Still high off their party in Trafalgar Square, the fans roared their Black Cats on, and they delivered on the pitch early on, as Ross Stewart tested Stockdale. Sam Vokes, with 17 goals to his name, was a constant aerial threat, and headed over Wycombe’s best opportunity of the first half.
But Neil’s side led at the break and having gone unbeaten in their last 15, they were in pole position to seal that spot in the Championship. Wycombe started the second half well, but Sunderland should have doubled their lead as Pritchard whipped in a wonderful ball that Stewart headed just wide.
Whatever Gareth Ainsworth said at half-time clearly had some effect however, as his side were much more positive after the break. Vokes found himself with a chance inside the box after a defensive error but Anthony Patterson denied him in the Sunderland goal.

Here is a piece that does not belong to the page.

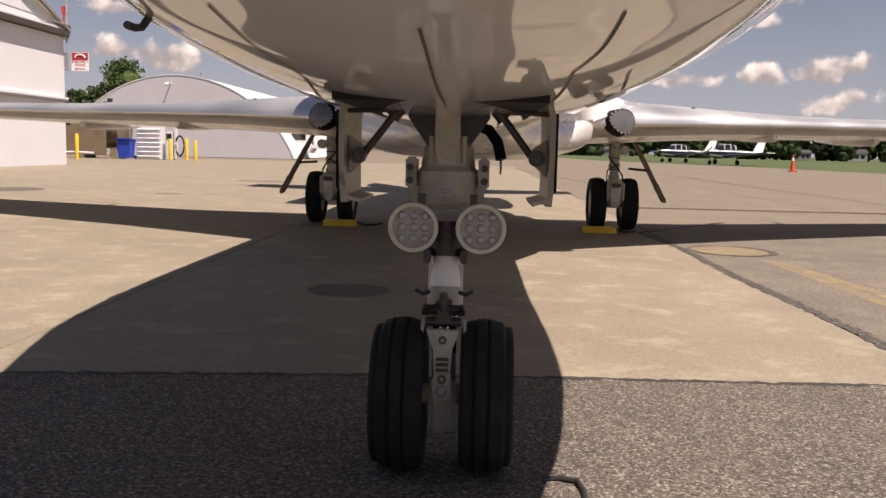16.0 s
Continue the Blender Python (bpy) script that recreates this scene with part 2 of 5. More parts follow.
M_PAINT = livery()
M_WHITE = material("white_paint", (0.78, 0.76, 0.74), 0.28, vary=0.04, scale=2.0, coat=0.4)
M_FRAME = material("grey_window_frame", (0.098, 0.109, 0.158), 0.31, 0.40, vary=0.14, scale=9, bump=0.0006, bump_scale=90)
M_RIVET = material("bare_rivet", (0.62, 0.63, 0.67), 0.26, 0.85)
M_TOWER = material("far_blue_tank", (0.05, 0.065, 0.12), 0.5)
M_SEAL = material("black_rubber_seal", (0.008, 0.008, 0.009), 0.85, spec=0.15)
M_GLASS = glass("cockpit_glass", (0.52, 0.58, 0.58))
M_CABIN = material("cabin_window", (0.012, 0.013, 0.016), 0.06, vary=0.05, spec=0.7)
# near-black: the shade inside cockpit and wheel bay is put into this colour
M_DARK = material("shaded_interior_black", (0.012, 0.011, 0.011), 0.8)
M_DASH = material("dashboard_cover", (0.075, 0.078, 0.052), 0.75, vary=0.25, scale=5, bump=0.002)
M_SEAM = material("hatch_joint", (0.50, 0.47, 0.45), 0.6)
M_GAP = material("panel_gap", (0.13, 0.115, 0.10), 0.7)
M_METAL = material("polished_metal", (0.66, 0.66, 0.68), 0.16, 1.0, vary=0.06, scale=5)
M_SATIN = material("satin_aluminium", (0.74, 0.73, 0.72), 0.42, 0.9, vary=0.03, scale=1.0)
M_GEAR = material("gear_paint", (0.42, 0.395, 0.335), 0.42, vary=0.22, scale=18, bump=0.0012, bump_scale=160, stain=((0.10, 0.08, 0.06), 14, 0.58, 0.6))
M_ARM = material("main_leg_paint", (0.55, 0.525, 0.46), 0.42, vary=0.2, scale=14, bump=0.0012, bump_scale=120, stain=((0.12, 0.095, 0.07), 10, 0.60, 0.6))
M_STEEL = material("dark_steel", (0.07, 0.068, 0.066), 0.4, 0.7, vary=0.2, scale=20)
M_CHROME = material("oleo_chrome", (0.75, 0.75, 0.76), 0.08, 1.0, vary=0.02)
M_TYRE = material("tyre_rubber", (0.010, 0.0098, 0.0098), 0.9, vary=0.3, scale=14, bump=0.0008, bump_scale=220)
M_BLADE = material("probe_heater_steel", (0.085, 0.07, 0.062), 0.45, 0.6, vary=0.25, scale=30)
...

Embleton’s afternoon came to an end on the hour mark, but his job was done. Joe Jacobsen and Patrick Roberts’ battle down Sunderland’s right wing was a key feature of the final as Sunderland got themselves back up for the fight.
Adebayo Akinfenwa’s introduction, in his last ever game before retirement, lifted the Wycombe side, but their hope was extinguished as Stewart was set up by Pritchard on the edge of the box, and fired the ball into the bottom corner.
That was the moment Sunderland have been waiting almost half a decade for. 12 months ago they won the EFL Trophy in front of an empty stadium, but this time, they had an army of red and white followers with them to celebrate their finest moment in a decade. Some fans couldn't hind their emotions as tears were mopped up with red and white scarves, but this time at Wembley, they were tears of happiness.
"Why is it never us?" - a Mackem famously asked at the end of the 2019 play-off final defeat. Well, this time it is.
So take it all in, Sunderland are finally back in the Championship.